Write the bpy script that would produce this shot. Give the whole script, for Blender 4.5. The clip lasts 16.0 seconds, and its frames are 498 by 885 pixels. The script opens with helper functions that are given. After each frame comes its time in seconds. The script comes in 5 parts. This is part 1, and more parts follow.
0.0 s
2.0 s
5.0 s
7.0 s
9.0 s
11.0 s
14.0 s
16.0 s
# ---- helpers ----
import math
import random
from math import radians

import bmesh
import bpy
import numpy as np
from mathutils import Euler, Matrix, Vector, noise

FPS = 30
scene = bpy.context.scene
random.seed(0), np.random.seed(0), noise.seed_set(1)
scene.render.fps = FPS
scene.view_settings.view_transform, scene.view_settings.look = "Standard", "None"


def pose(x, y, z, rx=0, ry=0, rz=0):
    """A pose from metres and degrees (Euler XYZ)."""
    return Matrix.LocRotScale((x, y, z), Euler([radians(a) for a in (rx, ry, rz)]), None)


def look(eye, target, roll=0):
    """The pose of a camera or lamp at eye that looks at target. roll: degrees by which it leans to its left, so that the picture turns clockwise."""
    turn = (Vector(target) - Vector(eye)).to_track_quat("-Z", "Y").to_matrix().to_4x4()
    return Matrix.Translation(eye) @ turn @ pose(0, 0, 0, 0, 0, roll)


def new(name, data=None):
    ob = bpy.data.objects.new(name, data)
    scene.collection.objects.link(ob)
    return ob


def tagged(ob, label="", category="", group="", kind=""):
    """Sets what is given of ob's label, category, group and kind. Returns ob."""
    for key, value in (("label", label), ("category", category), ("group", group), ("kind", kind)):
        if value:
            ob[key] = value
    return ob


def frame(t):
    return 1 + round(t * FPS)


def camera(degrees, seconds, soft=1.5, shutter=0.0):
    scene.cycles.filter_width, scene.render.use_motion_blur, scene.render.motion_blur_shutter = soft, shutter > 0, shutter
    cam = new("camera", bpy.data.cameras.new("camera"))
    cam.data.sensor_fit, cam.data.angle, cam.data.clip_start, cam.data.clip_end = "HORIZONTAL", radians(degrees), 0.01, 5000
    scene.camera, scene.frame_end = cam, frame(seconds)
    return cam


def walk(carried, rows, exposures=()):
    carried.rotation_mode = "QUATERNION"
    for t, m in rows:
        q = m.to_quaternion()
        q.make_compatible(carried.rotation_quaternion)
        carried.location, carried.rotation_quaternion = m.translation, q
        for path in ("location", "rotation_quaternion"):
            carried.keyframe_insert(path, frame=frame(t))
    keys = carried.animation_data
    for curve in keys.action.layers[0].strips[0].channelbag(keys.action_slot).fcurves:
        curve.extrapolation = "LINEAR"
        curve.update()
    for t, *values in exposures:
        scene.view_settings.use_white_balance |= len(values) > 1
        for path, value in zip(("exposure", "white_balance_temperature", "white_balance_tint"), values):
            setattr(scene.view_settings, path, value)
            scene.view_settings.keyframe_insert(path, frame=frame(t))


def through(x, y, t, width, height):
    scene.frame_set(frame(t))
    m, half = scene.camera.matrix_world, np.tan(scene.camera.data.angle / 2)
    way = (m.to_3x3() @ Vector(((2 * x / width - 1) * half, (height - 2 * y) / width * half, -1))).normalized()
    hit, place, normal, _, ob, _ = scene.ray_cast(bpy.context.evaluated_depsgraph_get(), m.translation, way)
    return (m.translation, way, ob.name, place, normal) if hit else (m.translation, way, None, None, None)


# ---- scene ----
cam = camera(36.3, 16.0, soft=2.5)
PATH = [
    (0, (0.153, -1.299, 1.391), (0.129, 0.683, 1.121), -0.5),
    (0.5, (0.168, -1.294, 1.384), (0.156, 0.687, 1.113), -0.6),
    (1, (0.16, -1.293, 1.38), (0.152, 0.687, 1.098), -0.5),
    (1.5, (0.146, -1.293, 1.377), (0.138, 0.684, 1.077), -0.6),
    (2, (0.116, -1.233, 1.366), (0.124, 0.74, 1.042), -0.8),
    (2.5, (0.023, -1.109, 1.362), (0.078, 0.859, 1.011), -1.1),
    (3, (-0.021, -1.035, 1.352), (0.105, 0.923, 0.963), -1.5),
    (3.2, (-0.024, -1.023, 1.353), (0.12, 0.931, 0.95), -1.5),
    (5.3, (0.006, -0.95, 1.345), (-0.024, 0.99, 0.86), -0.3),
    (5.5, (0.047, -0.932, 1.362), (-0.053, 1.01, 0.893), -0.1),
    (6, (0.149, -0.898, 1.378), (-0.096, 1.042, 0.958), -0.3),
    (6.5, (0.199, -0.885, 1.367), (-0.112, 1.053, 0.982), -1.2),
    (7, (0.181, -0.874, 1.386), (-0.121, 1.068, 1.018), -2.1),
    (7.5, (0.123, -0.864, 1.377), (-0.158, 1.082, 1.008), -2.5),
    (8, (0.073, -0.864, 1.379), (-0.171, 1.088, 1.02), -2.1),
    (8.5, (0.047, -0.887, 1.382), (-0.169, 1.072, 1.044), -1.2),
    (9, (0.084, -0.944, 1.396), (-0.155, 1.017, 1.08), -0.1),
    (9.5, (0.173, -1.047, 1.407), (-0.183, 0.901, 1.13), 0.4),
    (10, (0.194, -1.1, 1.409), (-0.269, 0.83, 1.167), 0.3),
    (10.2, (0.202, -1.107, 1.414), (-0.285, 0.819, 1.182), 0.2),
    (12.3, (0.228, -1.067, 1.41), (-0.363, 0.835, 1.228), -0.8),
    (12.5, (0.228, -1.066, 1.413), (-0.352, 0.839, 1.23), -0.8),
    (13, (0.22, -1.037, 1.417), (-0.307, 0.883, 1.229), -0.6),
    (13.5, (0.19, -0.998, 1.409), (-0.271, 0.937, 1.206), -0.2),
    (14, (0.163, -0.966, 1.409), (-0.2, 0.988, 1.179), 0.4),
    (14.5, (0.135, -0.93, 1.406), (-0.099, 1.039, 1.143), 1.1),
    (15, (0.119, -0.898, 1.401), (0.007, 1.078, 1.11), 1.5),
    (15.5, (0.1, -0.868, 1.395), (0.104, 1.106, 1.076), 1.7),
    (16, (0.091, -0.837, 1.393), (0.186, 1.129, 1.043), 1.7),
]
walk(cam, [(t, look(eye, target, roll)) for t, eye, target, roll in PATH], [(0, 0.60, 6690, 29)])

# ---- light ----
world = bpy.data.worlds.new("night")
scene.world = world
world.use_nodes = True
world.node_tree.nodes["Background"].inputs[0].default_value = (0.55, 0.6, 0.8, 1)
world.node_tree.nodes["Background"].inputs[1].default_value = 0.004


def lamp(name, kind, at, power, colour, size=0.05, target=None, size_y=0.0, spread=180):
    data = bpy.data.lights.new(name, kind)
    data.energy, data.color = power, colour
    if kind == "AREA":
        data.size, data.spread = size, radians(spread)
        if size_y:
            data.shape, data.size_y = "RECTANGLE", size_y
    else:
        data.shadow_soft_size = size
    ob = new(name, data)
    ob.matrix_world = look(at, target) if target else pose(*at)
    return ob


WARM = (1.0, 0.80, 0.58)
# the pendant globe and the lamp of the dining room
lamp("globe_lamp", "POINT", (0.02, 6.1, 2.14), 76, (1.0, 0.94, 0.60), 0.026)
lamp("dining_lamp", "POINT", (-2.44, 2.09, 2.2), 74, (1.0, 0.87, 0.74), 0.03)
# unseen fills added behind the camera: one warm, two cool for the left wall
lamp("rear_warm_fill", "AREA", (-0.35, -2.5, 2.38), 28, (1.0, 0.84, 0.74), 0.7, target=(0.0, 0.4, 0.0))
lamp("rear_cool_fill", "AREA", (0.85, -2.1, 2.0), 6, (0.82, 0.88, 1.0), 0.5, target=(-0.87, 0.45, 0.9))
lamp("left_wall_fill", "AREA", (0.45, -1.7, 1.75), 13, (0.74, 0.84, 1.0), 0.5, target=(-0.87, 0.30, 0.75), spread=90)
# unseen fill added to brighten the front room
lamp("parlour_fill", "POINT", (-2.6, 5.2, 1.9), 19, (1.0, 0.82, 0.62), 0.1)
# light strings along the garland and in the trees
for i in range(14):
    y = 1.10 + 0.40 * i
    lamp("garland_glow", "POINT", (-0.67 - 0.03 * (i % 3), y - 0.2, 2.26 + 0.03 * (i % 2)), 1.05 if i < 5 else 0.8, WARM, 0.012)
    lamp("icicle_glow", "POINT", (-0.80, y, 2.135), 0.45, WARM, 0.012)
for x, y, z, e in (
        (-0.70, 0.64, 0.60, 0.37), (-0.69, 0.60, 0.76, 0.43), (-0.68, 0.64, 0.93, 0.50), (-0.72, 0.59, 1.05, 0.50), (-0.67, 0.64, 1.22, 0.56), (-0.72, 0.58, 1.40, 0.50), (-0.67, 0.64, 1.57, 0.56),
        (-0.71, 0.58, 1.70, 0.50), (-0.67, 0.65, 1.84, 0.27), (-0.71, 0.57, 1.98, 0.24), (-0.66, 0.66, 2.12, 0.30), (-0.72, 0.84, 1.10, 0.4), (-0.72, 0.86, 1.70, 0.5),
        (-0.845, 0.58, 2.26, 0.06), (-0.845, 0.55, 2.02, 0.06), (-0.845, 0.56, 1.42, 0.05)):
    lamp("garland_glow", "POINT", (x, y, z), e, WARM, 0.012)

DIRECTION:
Extract the lines from the line with "random.seed(0), np.random.seed(0), noise.seed_set(1)" through the line with "pose from metres". Keep both of those lines, copy everything exactly, and add nothing.

TASK ANSWER:
random.seed(0), np.random.seed(0), noise.seed_set(1)
scene.render.fps = FPS
scene.view_settings.view_transform, scene.view_settings.look = "Standard", "None"


def pose(x, y, z, rx=0, ry=0, rz=0):
    """A pose from metres and degrees (Euler XYZ)."""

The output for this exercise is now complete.